┌──

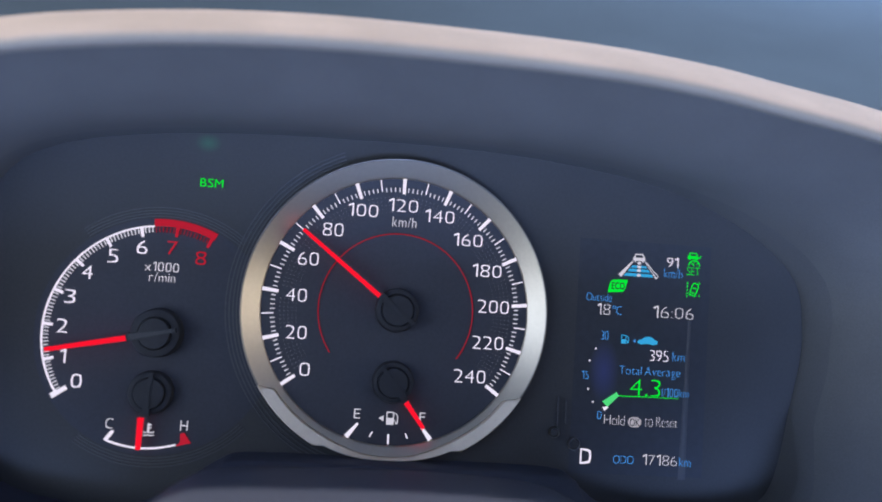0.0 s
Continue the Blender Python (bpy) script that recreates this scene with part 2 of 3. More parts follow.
# ---- cabin shell: plain walls with the window openings ----
def box(name, x0, x1, y0, y1, z0, z1, mat, label, category="wall"):
    bm = bmesh.new()
    bmesh.ops.create_cube(bm, size=1, matrix=Matrix.LocRotScale(((x0 + x1) / 2, (y0 + y1) / 2, (z0 + z1) / 2), None, (x1 - x0, y1 - y0, z1 - z0)))
    ob = part(name, bm, mat, None)
    return tagged(ob, label, category, kind="structure")


def wall_with_window(name, x0, x1, mat, label):
    bm = bmesh.new()
    for y0, y1, z0, z1 in ((-1.7, 0.9, 0.1, 0.78), (-1.7, -0.02, 1.22, 1.3), (-1.7, -0.95, 0.78, 1.22), (-0.09, -0.02, 0.78, 1.22)):
        bmesh.ops.create_cube(bm, size=1, matrix=Matrix.LocRotScale(((x0 + x1) / 2, (y0 + y1) / 2, (z0 + z1) / 2), None, (x1 - x0, y1 - y0, z1 - z0)))
    return tagged(part(name, bm, mat, None), label, "wall", kind="structure")


box("floor", -0.55, 1.15, -1.7, 0.9, 0.06, 0.1, CLOTH, "dark carpeted cabin floor", "floor")
box("ceiling", -0.55, 1.15, -1.7, -0.02, 1.3, 1.34, HEADLINER, "pale grey cloth headliner", "ceiling")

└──

### SHORT EXERCISE
Pick every line with "part" in it and copy it.

### TASK OUTPUT
Continue the Blender Python (bpy) script that recreates this scene with part 2 of 3. More parts follow.
    ob = part(name, bm, mat, None)
    return tagged(part(name, bm, mat, None), label, "wall", kind="structure")